↓↓↓

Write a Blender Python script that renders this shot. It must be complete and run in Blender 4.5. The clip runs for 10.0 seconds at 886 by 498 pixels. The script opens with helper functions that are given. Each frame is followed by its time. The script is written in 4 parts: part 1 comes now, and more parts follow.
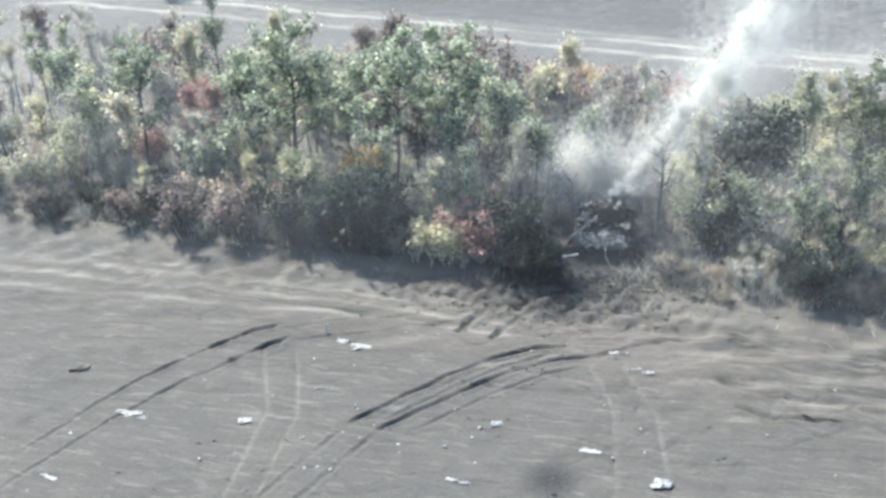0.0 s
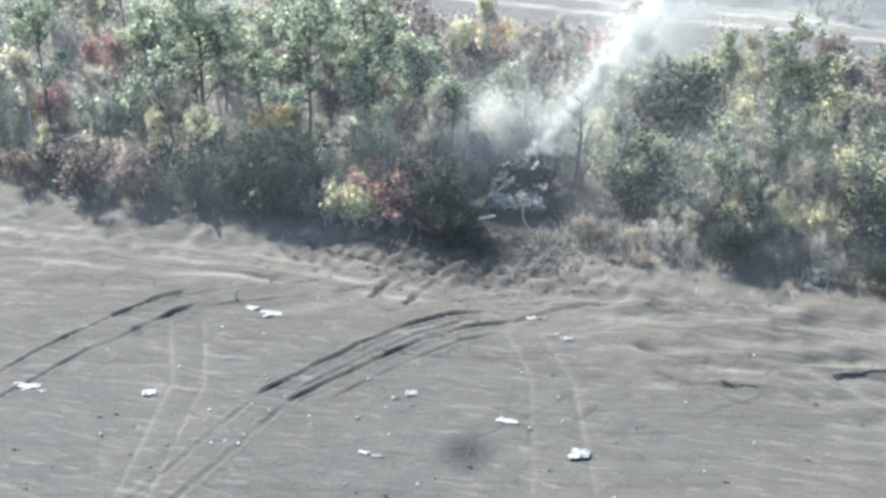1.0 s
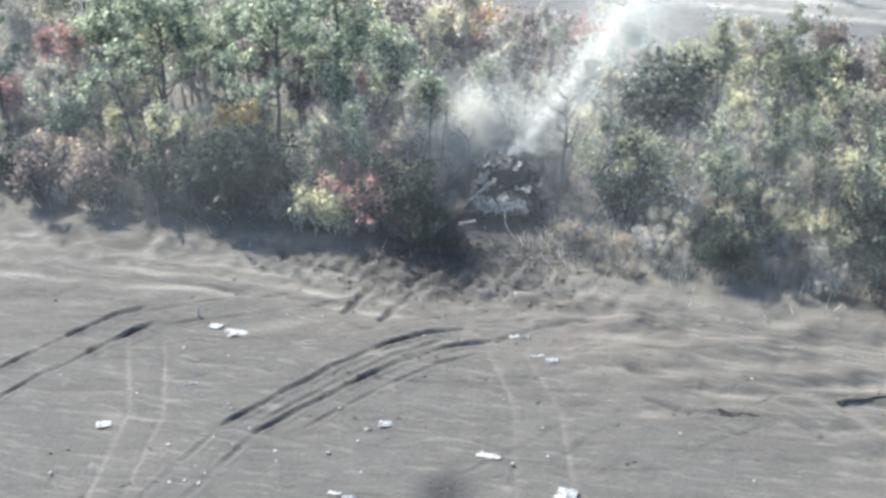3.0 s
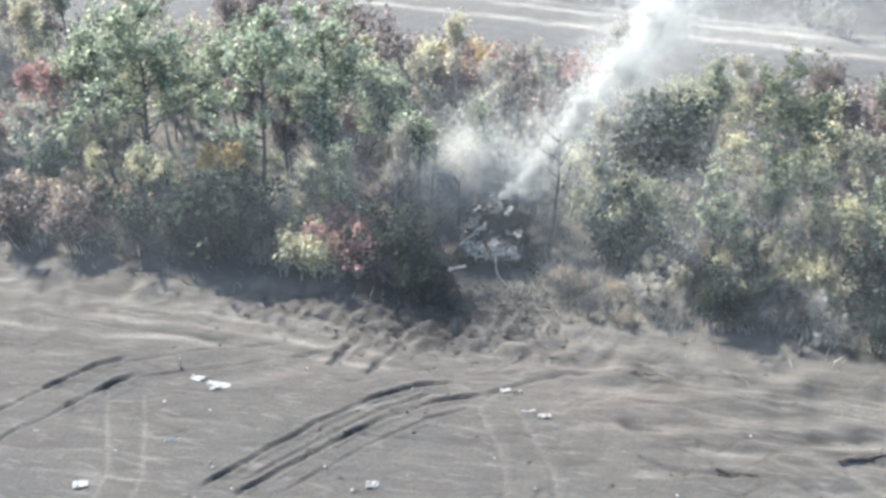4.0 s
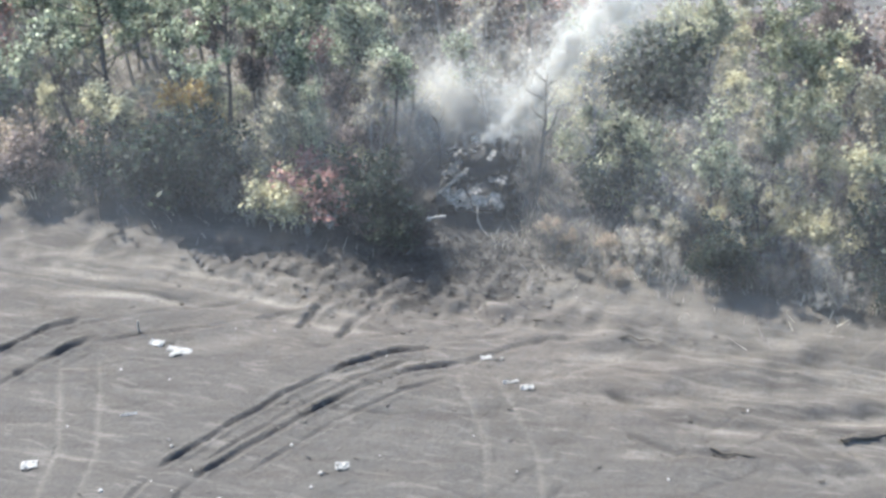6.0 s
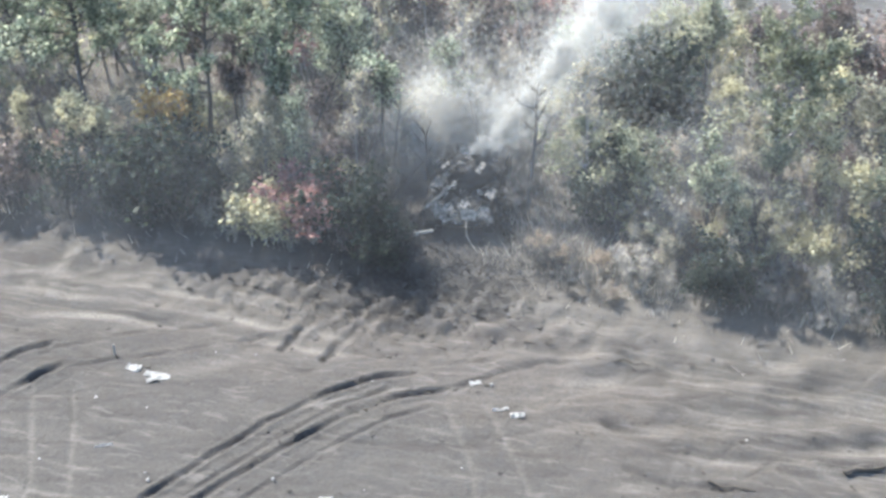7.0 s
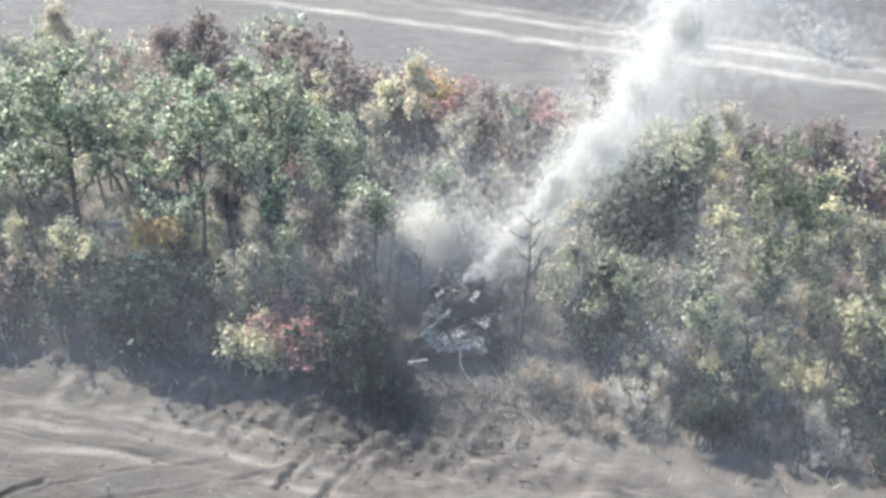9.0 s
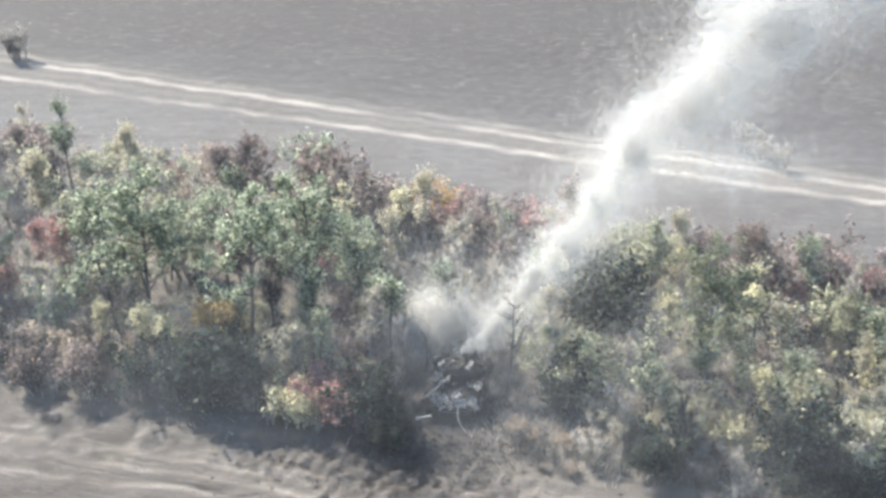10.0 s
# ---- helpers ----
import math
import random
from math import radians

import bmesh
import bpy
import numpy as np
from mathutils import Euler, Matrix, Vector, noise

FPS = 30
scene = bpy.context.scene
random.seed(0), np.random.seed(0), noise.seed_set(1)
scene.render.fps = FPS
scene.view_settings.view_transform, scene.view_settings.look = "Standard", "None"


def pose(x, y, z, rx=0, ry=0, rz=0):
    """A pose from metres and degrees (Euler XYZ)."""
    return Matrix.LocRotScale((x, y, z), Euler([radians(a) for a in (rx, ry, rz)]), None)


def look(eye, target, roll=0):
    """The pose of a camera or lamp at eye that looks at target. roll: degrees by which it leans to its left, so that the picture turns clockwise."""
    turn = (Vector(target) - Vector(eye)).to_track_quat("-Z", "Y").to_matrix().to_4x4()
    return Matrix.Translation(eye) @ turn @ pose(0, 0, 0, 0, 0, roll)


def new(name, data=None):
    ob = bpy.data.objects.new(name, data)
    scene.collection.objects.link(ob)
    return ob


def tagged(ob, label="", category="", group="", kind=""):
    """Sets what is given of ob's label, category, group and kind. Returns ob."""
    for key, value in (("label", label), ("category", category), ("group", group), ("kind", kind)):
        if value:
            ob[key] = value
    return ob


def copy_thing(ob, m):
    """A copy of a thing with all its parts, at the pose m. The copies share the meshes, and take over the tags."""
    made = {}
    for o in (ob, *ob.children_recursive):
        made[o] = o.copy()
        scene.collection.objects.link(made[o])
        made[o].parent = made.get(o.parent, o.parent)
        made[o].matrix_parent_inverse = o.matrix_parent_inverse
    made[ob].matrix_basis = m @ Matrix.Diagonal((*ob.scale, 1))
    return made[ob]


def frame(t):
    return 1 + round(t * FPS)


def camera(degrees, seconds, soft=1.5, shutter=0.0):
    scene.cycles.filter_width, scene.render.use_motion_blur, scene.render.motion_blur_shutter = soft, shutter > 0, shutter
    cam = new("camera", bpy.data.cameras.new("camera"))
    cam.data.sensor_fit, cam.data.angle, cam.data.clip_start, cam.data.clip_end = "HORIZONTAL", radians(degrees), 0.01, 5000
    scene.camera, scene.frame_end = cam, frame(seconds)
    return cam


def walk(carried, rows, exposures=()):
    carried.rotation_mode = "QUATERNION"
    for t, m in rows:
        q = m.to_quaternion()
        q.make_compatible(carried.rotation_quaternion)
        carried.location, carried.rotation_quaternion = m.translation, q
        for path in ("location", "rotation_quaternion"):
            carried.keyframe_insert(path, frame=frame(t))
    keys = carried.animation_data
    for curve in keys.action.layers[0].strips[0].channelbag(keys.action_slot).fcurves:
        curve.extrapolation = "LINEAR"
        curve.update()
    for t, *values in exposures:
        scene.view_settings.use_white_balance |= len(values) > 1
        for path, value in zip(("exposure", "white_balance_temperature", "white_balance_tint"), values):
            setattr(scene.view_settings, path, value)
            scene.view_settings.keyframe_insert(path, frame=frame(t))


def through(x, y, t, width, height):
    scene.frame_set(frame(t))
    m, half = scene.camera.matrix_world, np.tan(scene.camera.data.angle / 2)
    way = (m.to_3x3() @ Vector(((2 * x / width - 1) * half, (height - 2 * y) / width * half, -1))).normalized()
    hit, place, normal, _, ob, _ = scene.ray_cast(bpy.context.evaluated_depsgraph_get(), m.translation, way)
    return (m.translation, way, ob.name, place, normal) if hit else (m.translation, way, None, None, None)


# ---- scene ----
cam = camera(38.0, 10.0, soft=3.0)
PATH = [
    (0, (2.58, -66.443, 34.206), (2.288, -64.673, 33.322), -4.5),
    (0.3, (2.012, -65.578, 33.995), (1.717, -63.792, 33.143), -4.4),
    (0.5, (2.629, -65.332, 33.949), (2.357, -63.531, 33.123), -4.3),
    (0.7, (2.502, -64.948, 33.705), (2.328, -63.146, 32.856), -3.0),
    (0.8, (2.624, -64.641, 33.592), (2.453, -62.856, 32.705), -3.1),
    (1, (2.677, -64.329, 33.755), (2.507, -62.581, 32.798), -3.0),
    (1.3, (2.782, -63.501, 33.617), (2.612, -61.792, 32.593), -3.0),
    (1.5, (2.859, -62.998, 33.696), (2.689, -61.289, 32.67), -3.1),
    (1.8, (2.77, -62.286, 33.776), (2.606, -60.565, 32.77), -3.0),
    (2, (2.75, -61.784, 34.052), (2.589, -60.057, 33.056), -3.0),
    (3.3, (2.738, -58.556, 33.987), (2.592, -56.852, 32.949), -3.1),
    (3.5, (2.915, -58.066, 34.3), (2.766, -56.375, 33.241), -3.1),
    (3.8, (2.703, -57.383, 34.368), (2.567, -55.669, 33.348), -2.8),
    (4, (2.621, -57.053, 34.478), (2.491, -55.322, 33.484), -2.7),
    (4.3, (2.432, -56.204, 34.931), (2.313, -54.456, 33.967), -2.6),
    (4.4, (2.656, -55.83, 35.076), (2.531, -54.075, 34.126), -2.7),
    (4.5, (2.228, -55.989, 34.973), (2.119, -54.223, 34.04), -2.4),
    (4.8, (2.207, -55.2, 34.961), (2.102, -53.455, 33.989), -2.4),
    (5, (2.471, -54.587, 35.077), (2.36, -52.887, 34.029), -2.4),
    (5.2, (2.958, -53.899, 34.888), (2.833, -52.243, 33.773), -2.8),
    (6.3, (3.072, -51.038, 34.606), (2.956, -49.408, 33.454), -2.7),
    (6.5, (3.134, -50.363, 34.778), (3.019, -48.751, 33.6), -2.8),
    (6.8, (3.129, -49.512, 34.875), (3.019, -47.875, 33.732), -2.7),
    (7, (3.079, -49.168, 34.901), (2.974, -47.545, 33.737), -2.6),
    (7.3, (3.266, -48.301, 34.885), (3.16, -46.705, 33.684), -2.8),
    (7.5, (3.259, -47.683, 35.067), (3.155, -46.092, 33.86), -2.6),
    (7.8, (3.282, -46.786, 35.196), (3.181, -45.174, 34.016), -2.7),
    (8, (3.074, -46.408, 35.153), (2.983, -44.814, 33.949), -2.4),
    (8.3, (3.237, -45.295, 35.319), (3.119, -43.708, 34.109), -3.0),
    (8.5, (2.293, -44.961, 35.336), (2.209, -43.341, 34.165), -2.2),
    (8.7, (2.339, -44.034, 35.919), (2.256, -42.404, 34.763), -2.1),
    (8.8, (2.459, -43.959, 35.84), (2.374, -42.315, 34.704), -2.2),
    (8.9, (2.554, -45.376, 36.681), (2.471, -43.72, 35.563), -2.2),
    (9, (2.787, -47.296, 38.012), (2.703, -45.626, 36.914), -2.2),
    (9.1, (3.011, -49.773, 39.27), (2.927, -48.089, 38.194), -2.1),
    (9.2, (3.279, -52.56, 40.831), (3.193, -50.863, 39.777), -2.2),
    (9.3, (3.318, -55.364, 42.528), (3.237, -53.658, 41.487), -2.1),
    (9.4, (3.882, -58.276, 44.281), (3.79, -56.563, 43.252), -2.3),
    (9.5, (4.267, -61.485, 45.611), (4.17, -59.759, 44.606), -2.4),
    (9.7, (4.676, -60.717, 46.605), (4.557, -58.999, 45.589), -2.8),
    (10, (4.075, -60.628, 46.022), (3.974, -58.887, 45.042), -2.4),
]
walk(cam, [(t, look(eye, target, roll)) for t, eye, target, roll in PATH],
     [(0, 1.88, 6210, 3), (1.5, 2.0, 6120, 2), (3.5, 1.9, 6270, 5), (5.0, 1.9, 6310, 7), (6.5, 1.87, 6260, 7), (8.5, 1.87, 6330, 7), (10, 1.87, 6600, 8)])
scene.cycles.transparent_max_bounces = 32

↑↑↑

=== WHAT IS EXPECTED ===
Your task is to repeat the lines from the one containing "scene.frame_set(frame(t))" to the one containing "return (m.translation, way, ob.name, place, normal)", both lines included. Leave out every other line.

=== EXERCISE OUTPUT ===
    scene.frame_set(frame(t))
    m, half = scene.camera.matrix_world, np.tan(scene.camera.data.angle / 2)
    way = (m.to_3x3() @ Vector(((2 * x / width - 1) * half, (height - 2 * y) / width * half, -1))).normalized()
    hit, place, normal, _, ob, _ = scene.ray_cast(bpy.context.evaluated_depsgraph_get(), m.translation, way)
    return (m.translation, way, ob.name, place, normal) if hit else (m.translation, way, None, None, None)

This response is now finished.